• Task statement: Track down every line below that holds "with" and copy it.

--- Start ---

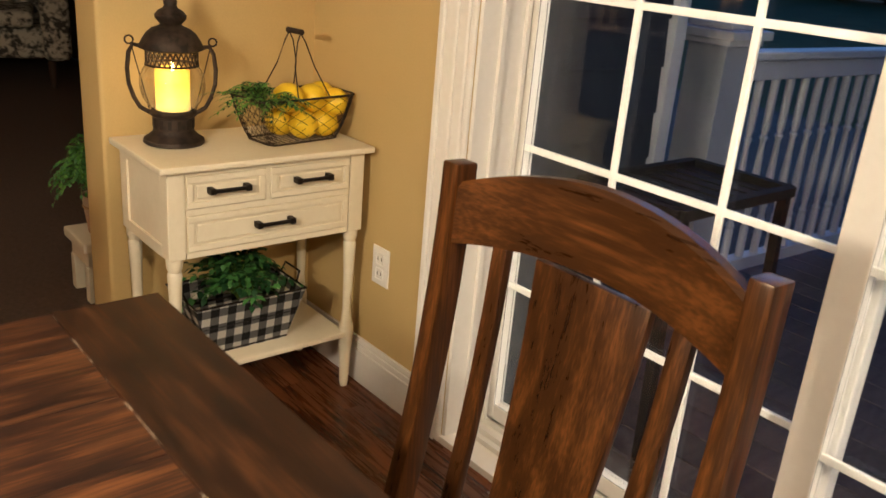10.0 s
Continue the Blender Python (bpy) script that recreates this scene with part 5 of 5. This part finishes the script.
# metal patio table and chair
pt = thing("patio_table", "black metal patio side table on the porch", "table", (-0.84, 2.62, -0.165))
bm = bmesh.new()
for a, b in (((-0.17, -0.27), (0.17, -0.27)), ((0.17, -0.27), (0.17, 0.27)), ((0.17, 0.27), (-0.17, 0.27)), ((-0.17, 0.27), (-0.17, -0.27))):
    sweep(bm, [(a[0], a[1], 0.83), (b[0], b[1], 0.83)], 0.03, 0.03, (0, 0, 1))
part("top_frame", bm, M["patio"], pt)
for k in range(8):
    part("slat", boxed(-0.16, 0.16, -0.25 + k * 0.064, -0.205 + k * 0.064, 0.815, 0.825), M["patio"], pt)
for x in (-0.16, 0.16):
    for y in (-0.26, 0.26):
        bm = bmesh.new()
        sweep(bm, [(x, y, 0.82), (x, y, 0.70), (x * 1.15, y * 1.05, 0.0)], 0.028, 0.028, (1, 0, 0))
        part("leg", bm, M["patio"], pt)
pc = thing("patio_chair", "black metal patio chair on the porch", "chair", (0.55, 3.9, -0.135), 200)
part("seat", boxed(-0.24, 0.24, -0.24, 0.24, 0.42, 0.45, 0.01), M["patio"], pc)
for s in (-1, 1):
    bm = bmesh.new()
    tube(bm, [(s * 0.24, -0.24, 0), (s * 0.25, -0.22, 0.42), (s * 0.26, -0.20, 0.63), (s * 0.26, 0.10, 0.66), (s * 0.25, 0.24, 0.62)], 0.013, 8)
    part("arm", bm, M["patio"], pc)
    bm = bmesh.new()
    tube(bm, [(s * 0.23, 0.30, 0), (s * 0.23, 0.24, 0.43), (s * 0.22, 0.36, 1.0)], 0.013, 8)
    part("back_post", bm, M["patio"], pc)
for k in range(6):
    x = -0.18 + k * 0.072
    bm = bmesh.new()
    tube(bm, [(x, 0.245, 0.45), (x * 1.1, 0.34, 0.97)], 0.007, 6)
    part("back_rod", bm, M["patio"], pc)
bm = bmesh.new()
tube(bm, [(-0.22, 0.36, 1.0), (-0.1, 0.37, 1.04), (0.1, 0.37, 1.04), (0.22, 0.36, 1.0)], 0.013, 8)
part("back_rail", bm, M["patio"], pc)

# far trees: trunks with crowns of many small leaf clumps
random.seed(8)


def tree_mesh(h, spread, seed):
    random.seed(seed)
    crown = bmesh.new()
    n = 900
    for k in range(n):
        a = random.uniform(0, 6.283)
        t = random.random() ** 0.75
        z = h * (0.05 + 0.95 * t)
        wide = spread * (0.35 + 0.65 * math.sin(math.pi * min(1, 0.12 + 0.88 * t) ** 0.8)) * (0.8 + 0.35 * noise.noise((seed, a * 1.3, z * 0.5)))
        rr = wide * math.sqrt(random.random())
        c = Vector((rr * math.cos(a), rr * math.sin(a), z + 0.5 * noise.noise((a, z, seed))))
        s = random.uniform(0.22, 0.55) * h / 9
        q = Euler((random.uniform(0, 6), random.uniform(0, 6), random.uniform(0, 6))).to_matrix()
        vs = [crown.verts.new(c + q @ Vector(p) * s) for p in ((-1, -0.4, 0), (0.2, -0.7, 0.2), (1, 0.1, 0), (0.3, 0.8, -0.2), (-0.6, 0.5, 0.15))]
        crown.faces.new(vs)
    trunk = bmesh.new()
    tube(trunk, [(0, 0, -0.2), (0.05, 0, h * 0.3), (0.1, 0.05, h * 0.75)], 0.22 * h / 9, 8, taper=0.3)
    for k in range(5):
        a = k * 1.26
        tube(trunk, [(0.05, 0, h * (0.25 + 0.08 * k)), (math.cos(a) * spread * 0.5, math.sin(a) * spread * 0.5, h * (0.45 + 0.08 * k))], 0.08 * h / 9, 6, taper=0.4)
    return mesh_of("trunk", trunk, M["bark"]), mesh_of("crown", crown, M["foliage"])


kinds = [tree_mesh(8.5, 3.6, 3), tree_mesh(7.0, 3.2, 4), tree_mesh(9.5, 3.4, 5)]
random.seed(9)


def tree(x, y, s, k):
    t = thing("tree", "dark broadleaf tree against the evening sky", "tree", (x, y, -0.55), random.uniform(0, 360), "trees beyond the lawn")
    for name, me in zip(("trunk", "crown"), kinds[k]):
        o = new(name, me)
        o.parent = t
    t.scale = (s, s, s)


for k in range(62):
    tree(-66 + k * 0.96 + random.uniform(-0.6, 0.6), 58 + (k % 2) * 5 + random.uniform(-2, 2), random.uniform(0.80, 0.86) * (1.0 if k < 44 else 0.70), k % 3)
for k in range(44):
    tree(-10 + k * 2.2 + random.uniform(-0.8, 0.8), 60 + (k % 2) * 5 + random.uniform(-2, 2), random.uniform(0.60, 0.75), k % 3)

# ---- adjoining living room ----
M["floral"] = mat("dark_floral_fabric", (0.46, 0.42, 0.34), (0.045, 0.043, 0.040), 15, rough=0.9, bump=0.2, fine=38, mix=0.2)
ac = thing("armchair", "dark floral upholstered armchair on brown carpet", "armchair", (-6.55, 2.05, 0.0), 75)
part("seat", boxed(-0.36, 0.36, -0.40, 0.34, 0.22, 0.44, 0.05, 3), M["floral"], ac, smooth=True)
part("cushion", boxed(-0.30, 0.30, -0.44, 0.24, 0.44, 0.56, 0.05, 3), M["floral"], ac, "pale seat cushion", smooth=True)
part("back", boxed(-0.40, 0.40, 0.26, 0.46, 0.22, 0.98, 0.07, 3), M["floral"], ac, smooth=True)
for s in (-1, 1):
    part("arm", boxed(s * 0.44 - 0.10, s * 0.44 + 0.10, -0.40, 0.36, 0.20, 0.66, 0.07, 3), M["floral"], ac, smooth=True)
    for y in (-0.33, 0.36):
        part("leg", turned([(0, 0), (0.02, 0), (0.03, 0.20), (0, 0.20)], 12, (s * 0.40, y, 0)), M["lamp_dark"], ac, smooth=True)
st = thing("plant_stand", "small white painted plant stand behind the wall", "stand", (-2.36, 1.460, 0.0))
part("top", boxed(-0.11, 0.11, -0.11, 0.11, 0.19, 0.225, 0.008), M["console"], st)
part("apron", boxed(-0.09, 0.09, -0.09, 0.09, 0.13, 0.189), M["console"], st)
for x in (-0.075, 0.075):
    for y in (-0.075, 0.075):
        part("leg", boxed(x - 0.02, x + 0.02, y - 0.02, y + 0.02, 0, 0.1295, 0.003), M["console"], st)
M["burlap"] = mat("burlap_wrap", (0.42, 0.28, 0.19), (0.32, 0.20, 0.13), 60, rough=0.95, bump=0.5, fine=300)
pp = thing("plant_pot", "burlap wrapped plant pot tied with twine", "pot", (-2.36, 1.455, 0.2255))
part("wrap", turned([(0, 0), (0.050, 0.0), (0.060, 0.08), (0.066, 0.135), (0.060, 0.135), (0.050, 0.10), (0, 0.10)], 24), M["burlap"], pp, smooth=True)
bm = bmesh.new()
tube(bm, [(0.063 * math.cos(a * math.pi / 10), 0.063 * math.sin(a * math.pi / 10), 0.095) for a in range(20)], 0.004, 6, True)
part("twine", bm, M["straw_weave"], pp, smooth=True)
random.seed(71)
bush("leafy_plant", "round green boxwood plant in the wrapped pot", (-2.36, 1.415, 0.370), 170, 0.125, 0.20, 0.11, 0.022, 1, pairs=9, broad=0.5, mats=[M["leaf_a"], DARK[0], M["leaf_a"], M["stem"], DARK[0]])

# sideboard with two table lamps
sb = thing("sideboard", "long dark painted sideboard with two lamps on it", "sideboard", (-3.05, -1.12, 0.0), -35)
part("body", boxed(-0.80, 0.80, -0.24, 0.22, 0.10, 0.77, 0.004), M["navy"], sb)
part("top", boxed(-0.83, 0.83, -0.27, 0.24, 0.7705, 0.80, 0.005), M["navy"], sb)
part("plinth", boxed(-0.77, 0.77, -0.22, 0.20, 0.0, 0.0995), M["navy"], sb)
for k in range(4):
    part("door", boxed(-0.78 + k * 0.39, -0.41 + k * 0.39, 0.2205, 0.236, 0.13, 0.75, 0.004), M["navy"], sb)
M["linen_lit"] = leafy(mat("lit_linen_shade", (0.72, 0.56, 0.42), (0.66, 0.50, 0.37), 60, rough=0.9, emit=(1.0, 0.47, 0.20), power=6.5, fine=300), 0.5)
for k, (x, y) in enumerate(((-3.243, -0.90), (-2.625, -1.335))):
    t = thing("table_lamp", "lit table lamp with a linen shade on the sideboard", "lamp", (x, y, 0.8005), 0, "sideboard lamps")
    part("base", turned([(0, 0), (0.07, 0.0), (0.072, 0.015), (0.025, 0.03), (0.018, 0.06), (0.032, 0.10), (0.020, 0.14), (0.016, 0.20), (0.028, 0.24), (0.014, 0.27), (0.010, 0.33), (0, 0.33)], 24), M["distress"], t, "turned whitewashed base", True)
    part("shade", turned([(0.162, 0.305), (0.128, 0.555), (0.126, 0.555), (0.160, 0.305)], 36, closed=True), M["linen_lit"], t, "glowing linen shade", True)
    part("finial", turned([(0, 0.545), (0.008, 0.555), (0.014, 0.592), (0.010, 0.606), (0, 0.61)], 12), M["plastic"], t, smooth=True)

# ---- floor boards ----
random.seed(11)
shared = {}
x_lim = (-1.835, 4.6)
BW = 0.083


def board_mesh(length):
    key = round(length, 2)
    if key not in shared:
        bm = bmesh.new()
        box(bm, -length / 2 + 0.0006, length / 2 - 0.0006, -BW / 2 + 0.0007, BW / 2 - 0.0007, -0.012, 0)
        shared[key] = mesh_of("floor_board", bm, M["floor"])
    return shared[key]


rest = bmesh.new()
count = 0
y = 1.90
while y > -2.6:
    x = x_lim[0] - random.choice((0.1, 0.3, 0.5, 0.7))
    while x < x_lim[1]:
        ln = random.choice((0.7, 0.9, 1.1, 1.3, 1.6))
        a, b = max(x, x_lim[0]), min(x + ln, x_lim[1])
        if b - a > 0.05:
            near = (y > 0.0 and a < 2.9)
            if near and count < 290:
                ob = new("floor_board", board_mesh(round(b - a, 2)))
                ob.location = ((a + b) / 2, y - BW / 2, 0)
                ob.parent = floor
                count += 1
            else:
                box(rest, a + 0.0006, b - 0.0006, y - BW + 0.0007, y - 0.0007, -0.012, 0)
        x += ln
    y -= BW
tagged(part("floor_boards_beyond", rest, M["floor"], floor), "", "", "", "stuff")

--- End ---

• Expected answer:
Continue the Blender Python (bpy) script that recreates this scene with part 5 of 5. This part finishes the script.
# far trees: trunks with crowns of many small leaf clumps
pp = thing("plant_pot", "burlap wrapped plant pot tied with twine", "pot", (-2.36, 1.455, 0.2255))
# sideboard with two table lamps
sb = thing("sideboard", "long dark painted sideboard with two lamps on it", "sideboard", (-3.05, -1.12, 0.0), -35)
    t = thing("table_lamp", "lit table lamp with a linen shade on the sideboard", "lamp", (x, y, 0.8005), 0, "sideboard lamps")